Many of my clients have spent most of their lives giving to others and typically, if that’s led to burnout, then the challenge for them is learning to equally value their own needs. Many times we don’t recognize the downstream effects of the way that we fail to take care of ourselves until we hit the brick wall.
When our tank is empty that directly impacts how we feel, think and perform. Burnout leaves us feeling exhausted and unable to cope. That kind of emotional fatigue that comes from caring too much for too long about too many things can have a variety of negative impacts on our health, relationships, and work.

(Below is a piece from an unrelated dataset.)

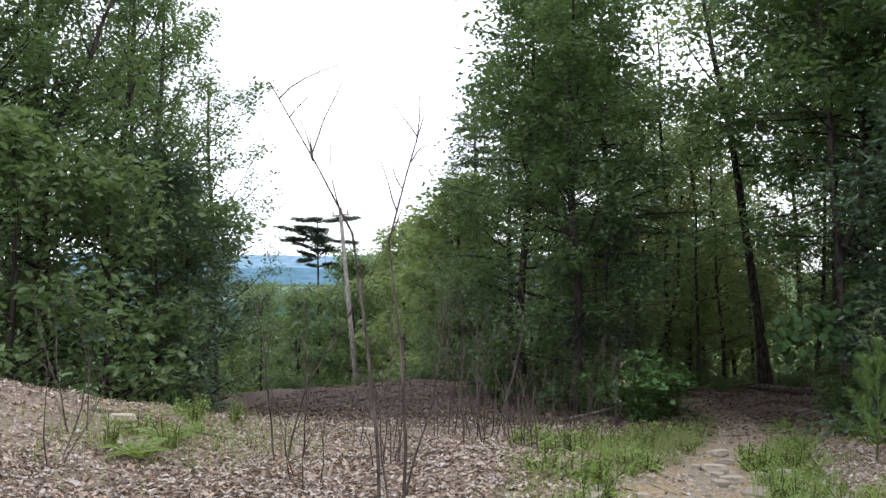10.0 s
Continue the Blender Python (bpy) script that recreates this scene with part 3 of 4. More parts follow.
# Kinds 0 and 2 wear the oak leaves that have shade painted in.
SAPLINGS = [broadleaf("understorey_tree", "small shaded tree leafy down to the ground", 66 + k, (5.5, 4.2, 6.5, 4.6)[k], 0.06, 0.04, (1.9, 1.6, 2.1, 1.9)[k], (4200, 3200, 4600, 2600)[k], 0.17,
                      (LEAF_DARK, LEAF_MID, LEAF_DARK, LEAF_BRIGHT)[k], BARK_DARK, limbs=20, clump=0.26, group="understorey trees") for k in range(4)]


def plant_out(kinds, rows):
    for k, x, y, turn, size in rows:
        copy_thing(kinds[k], spots(x, y, turn, size))


def retire(kinds):
    """Takes away the patterns from which the copies were drawn."""
    for t in kinds:
        for o in (*t.children_recursive, t):
            bpy.data.objects.remove(o)


# Oaks along the far side of the rising clearing.
plant_out(OAKS, [(1, 8.8, 17.4, 80, 1.0), (2, 12.1, 17.5, 240, 1.0), (3, 16.0, 19.6, 20, 1.1), (1, 13.4, 14.6, 60, 0.95), (0, 21.6, 20.0, 310, 1.0),
                 (2, 27.2, 23.3, 60, 0.95), (3, 33.0, 25.2, 120, 1.15), (0, 40.3, 28.8, 200, 0.92), (1, 49.6, 33.2, 20, 0.95), (2, 62, 39.6, 90, 0.9), (3, 76, 46.5, 10, 0.85), (1, 94, 55.5, 0, 0.8), (0, 84, 50, 40, 0.8)])
plant_out(OAKS, [(3, 18.5, 17, 10, 0.85)])
plant_out(TALL, [(0, 7.6, 21.4, 0, 1.0), (0, 11.4, 36.5, 120, 0.9), (1, 11.6, 21.5, 180, 1.0)])
# The near side of the rising clearing.
plant_out(OAKS, [(1, 63, 26, 10, 0.8), (0, 45.4, 17.8, 80, 0.8), (3, 33.0, 11.7, 150, 0.85), (2, 25.0, 8.2, 20, 0.8), (3, 19.8, 5.4, 240, 0.85), (1, 16.6, 2.6, 310, 0.9),
                 (0, 14.2, 0.6, 60, 0.85), (2, 12.8, -1.2, 120, 0.9), (3, 21.6, 2.1, 200, 1.0), (0, 26, 4.1, 20, 1.0), (1, 15.4, -1.6, 50, 1.0), (2, 18.2, 0.2, 90, 1.0), (0, 14.0, -3.4, 30, 1.0)])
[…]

Often when the subject of burnout comes up with clients the solution tends to veer towards wanting to do better with diet, exercise, improving sleep, and more downtime. Those things all help but clients are often surprised to find out that from my perspective the root of overcoming burnout is setting boundaries.
This involves paying attention to your needs and saying no to people and demands so that you can say yes to your own emotional, physical, and mental well-being. A boundary can reinforce and affirm what is you. It’s a way to draw a line around who you are and what you want to focus on and prioritize in life. When we establish boundaries, we cultivate respect for ourselves—the respect to give ourselves what we need.
Setting boundaries is a key high-performance skill because it’s an area that we can control. Ultimately, when we put our own oxygen mask on first before helping others, we show love to ourselves and communicate to ourselves and others that we are valuable.